Mengapa kampanye dengan menggunakan terminologi agama kurang begitu diperhatikan oleh para pemilih, termasuk pemilih Muslim? Penyebabnya tentu bukan karena agamanya yang buruk, atau bukan karena Islamnya yang tidak laku. Tapi karena kemasan agama yang dibawa para tokoh dan partai-partai Islam sama sekali tidak bersentuhan langsung dengan kebutuhan-kebutuhan masyarakat. Padahal, kunci kemenangan partai politik antara lain berada pada sejauh mana fungsinya dalam menyelasaikan kebutuhan-kebutuhan itu.
Artinya, jika partai-partai Islam masih ingin eksis, strategi perjuangan mereka harus diubah. Bagaimana meyakinkan publik bahwa moralitas agama benar-benar menjadi kebutuhan dasar manusia bukan perkara gampang. Mungkin, cara yang bisa ditempuh adalah dengan menerjemahkan agama dengan realitas sosial politik yang benar-benar dibutuhkan masyarakat. Partai agama harus mengusung tema-tema yang pragmatis.
Partai Keadilan Sejahtera (PKS) pernah membuktikan dengan jargon bersih dan peduli, perolehan suaranya naik secara signifikan—padahal semua orang tahu, PKS adalah partai Islam, tapi publik memilih PKS bukan karena pertimbangan agamanya, tapi lebih pada komitmennya untuk melahirkan politisi-politisi yang bersih dan peduli pada kepentingan masyarakat. Tapi apa yang terjadi setelah tokoh utama, Luthfi Hasan Ishaq, tersandung masalah korupsi? Popularitas dan elektabilitas PKS langsung anjlok.

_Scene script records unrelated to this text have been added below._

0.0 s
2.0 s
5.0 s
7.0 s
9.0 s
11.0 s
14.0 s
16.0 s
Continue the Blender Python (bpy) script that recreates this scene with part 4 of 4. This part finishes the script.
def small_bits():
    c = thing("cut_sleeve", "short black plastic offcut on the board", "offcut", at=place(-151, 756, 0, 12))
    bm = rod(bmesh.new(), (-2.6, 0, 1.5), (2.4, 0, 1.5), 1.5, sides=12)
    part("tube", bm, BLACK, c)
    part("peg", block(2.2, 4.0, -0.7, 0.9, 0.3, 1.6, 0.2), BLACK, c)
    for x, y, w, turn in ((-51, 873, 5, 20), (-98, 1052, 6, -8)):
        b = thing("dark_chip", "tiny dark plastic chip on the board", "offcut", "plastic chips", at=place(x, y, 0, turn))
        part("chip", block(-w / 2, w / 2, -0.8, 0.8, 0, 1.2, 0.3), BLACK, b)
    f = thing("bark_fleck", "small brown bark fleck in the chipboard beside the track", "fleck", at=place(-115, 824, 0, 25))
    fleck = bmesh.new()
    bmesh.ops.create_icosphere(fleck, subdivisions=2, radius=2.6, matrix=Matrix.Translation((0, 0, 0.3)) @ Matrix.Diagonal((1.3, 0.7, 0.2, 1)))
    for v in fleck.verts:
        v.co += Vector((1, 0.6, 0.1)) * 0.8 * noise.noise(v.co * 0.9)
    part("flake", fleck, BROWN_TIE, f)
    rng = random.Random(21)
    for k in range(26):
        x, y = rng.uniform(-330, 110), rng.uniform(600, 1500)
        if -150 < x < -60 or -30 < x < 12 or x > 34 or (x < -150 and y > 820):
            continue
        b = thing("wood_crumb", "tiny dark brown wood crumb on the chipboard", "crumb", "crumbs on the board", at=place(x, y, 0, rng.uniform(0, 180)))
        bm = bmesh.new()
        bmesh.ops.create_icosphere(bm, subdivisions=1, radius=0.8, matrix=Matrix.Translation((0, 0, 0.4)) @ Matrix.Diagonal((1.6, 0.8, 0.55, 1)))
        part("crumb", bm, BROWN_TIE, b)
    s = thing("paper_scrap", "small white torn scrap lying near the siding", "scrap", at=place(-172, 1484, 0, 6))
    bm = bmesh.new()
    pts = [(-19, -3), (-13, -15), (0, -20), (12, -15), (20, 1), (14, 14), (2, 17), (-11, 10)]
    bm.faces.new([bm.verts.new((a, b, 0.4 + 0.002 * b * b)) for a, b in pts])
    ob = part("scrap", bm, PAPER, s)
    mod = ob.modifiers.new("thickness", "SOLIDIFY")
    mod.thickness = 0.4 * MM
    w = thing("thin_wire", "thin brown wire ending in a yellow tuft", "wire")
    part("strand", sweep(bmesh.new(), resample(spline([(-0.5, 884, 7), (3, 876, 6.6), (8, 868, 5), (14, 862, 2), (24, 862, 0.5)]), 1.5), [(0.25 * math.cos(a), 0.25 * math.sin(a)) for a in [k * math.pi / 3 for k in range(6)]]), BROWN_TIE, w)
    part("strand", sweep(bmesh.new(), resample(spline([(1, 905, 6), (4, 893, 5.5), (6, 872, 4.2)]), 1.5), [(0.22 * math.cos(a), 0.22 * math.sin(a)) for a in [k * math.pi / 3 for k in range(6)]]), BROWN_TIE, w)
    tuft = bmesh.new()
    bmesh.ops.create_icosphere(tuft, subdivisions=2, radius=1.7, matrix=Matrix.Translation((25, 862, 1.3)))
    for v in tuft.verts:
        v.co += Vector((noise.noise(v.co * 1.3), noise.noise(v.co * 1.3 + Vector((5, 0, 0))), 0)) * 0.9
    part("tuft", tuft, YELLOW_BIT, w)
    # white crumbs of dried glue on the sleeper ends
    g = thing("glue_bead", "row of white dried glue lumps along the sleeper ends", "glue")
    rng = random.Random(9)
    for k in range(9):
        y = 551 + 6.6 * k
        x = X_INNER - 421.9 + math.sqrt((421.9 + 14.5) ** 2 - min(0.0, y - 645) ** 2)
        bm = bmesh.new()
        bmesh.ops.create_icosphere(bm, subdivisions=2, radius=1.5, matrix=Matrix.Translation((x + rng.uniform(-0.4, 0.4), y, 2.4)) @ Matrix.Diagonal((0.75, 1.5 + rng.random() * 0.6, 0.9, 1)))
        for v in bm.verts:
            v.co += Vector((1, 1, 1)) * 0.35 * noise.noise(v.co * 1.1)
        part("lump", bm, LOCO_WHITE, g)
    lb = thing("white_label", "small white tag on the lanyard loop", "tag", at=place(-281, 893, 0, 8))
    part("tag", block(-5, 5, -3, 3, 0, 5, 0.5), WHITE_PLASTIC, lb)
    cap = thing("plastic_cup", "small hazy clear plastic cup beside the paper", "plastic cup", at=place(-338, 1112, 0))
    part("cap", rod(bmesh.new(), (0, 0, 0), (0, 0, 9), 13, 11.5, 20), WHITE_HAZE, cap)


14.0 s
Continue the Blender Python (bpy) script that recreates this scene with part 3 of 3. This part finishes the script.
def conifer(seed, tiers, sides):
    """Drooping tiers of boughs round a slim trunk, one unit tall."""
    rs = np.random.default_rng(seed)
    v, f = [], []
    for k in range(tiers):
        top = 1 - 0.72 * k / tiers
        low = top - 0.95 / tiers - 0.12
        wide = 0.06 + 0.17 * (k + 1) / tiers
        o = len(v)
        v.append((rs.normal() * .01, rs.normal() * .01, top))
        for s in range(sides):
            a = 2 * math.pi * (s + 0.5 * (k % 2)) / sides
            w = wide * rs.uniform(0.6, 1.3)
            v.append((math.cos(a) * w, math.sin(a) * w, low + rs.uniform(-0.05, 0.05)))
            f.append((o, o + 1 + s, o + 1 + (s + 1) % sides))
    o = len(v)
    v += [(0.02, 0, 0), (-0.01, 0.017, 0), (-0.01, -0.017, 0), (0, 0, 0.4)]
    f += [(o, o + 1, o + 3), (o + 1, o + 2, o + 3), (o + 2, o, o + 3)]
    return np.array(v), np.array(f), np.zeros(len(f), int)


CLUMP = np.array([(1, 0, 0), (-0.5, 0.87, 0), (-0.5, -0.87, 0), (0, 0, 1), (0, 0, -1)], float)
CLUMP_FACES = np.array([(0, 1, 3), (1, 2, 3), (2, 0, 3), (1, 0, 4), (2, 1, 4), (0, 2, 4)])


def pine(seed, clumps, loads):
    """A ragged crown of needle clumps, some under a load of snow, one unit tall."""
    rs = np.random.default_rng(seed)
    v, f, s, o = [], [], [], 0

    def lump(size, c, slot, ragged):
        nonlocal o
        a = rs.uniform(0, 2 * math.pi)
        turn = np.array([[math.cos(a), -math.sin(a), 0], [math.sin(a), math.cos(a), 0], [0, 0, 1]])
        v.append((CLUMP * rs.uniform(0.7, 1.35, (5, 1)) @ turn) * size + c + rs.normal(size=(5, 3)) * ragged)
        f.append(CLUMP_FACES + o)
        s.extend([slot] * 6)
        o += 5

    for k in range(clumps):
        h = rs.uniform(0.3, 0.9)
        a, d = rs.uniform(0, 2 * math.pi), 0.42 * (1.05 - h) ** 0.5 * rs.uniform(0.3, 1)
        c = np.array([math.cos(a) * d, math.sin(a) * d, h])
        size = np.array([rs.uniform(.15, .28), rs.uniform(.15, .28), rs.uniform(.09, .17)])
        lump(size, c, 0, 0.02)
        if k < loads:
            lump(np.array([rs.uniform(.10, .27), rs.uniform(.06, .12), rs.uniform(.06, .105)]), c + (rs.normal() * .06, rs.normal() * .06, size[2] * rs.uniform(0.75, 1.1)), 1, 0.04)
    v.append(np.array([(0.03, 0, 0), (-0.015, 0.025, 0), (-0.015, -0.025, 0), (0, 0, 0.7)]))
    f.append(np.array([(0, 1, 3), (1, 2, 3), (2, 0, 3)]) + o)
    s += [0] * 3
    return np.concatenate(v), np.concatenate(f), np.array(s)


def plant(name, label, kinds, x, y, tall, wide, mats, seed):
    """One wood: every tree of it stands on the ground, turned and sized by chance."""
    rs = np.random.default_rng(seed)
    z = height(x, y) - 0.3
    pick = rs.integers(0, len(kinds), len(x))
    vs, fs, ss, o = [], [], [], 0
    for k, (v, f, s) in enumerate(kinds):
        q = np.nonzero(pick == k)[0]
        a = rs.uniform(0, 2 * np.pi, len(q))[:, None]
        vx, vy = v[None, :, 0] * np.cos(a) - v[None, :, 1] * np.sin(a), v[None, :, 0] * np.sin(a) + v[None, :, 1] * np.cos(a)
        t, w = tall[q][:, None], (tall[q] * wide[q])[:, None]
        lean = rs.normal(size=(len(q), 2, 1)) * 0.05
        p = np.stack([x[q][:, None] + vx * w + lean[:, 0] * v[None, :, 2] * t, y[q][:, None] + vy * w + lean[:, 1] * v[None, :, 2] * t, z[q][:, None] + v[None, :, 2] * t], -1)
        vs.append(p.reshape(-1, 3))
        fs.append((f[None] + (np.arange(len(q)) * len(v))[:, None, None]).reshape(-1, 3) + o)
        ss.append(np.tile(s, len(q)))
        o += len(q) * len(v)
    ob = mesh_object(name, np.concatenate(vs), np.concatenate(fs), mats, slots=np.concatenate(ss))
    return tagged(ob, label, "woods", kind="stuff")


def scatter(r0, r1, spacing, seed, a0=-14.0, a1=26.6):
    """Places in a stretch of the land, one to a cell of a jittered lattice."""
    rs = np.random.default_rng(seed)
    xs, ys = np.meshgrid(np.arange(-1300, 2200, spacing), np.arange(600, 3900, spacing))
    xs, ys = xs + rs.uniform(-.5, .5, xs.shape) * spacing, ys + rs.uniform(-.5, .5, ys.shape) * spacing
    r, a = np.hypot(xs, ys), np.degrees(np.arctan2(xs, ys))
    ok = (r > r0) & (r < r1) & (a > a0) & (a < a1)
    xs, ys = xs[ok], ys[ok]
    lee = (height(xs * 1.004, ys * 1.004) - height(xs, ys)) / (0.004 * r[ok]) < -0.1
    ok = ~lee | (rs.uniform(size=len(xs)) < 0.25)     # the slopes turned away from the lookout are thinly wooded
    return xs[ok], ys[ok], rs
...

Maka, sekali lagi, setiap partai politik yang menginginkan dukungan signifikan, pilihan pragmatislah yang seyogianya ditempuh. Pragmatis dalam pengertian yang positif, yakni responsif dan mampu memenuhi kebutuhan sehari-hari masyarakat.
Masyarakat kita umumnya sudah cukup cerdas. Mereka mampu membedakan mana pragmatisme yang positif dan mana idealisme yang kadang hanya berisi buaian yang sulit dibuktikan dalam kehidupan sehari-hari.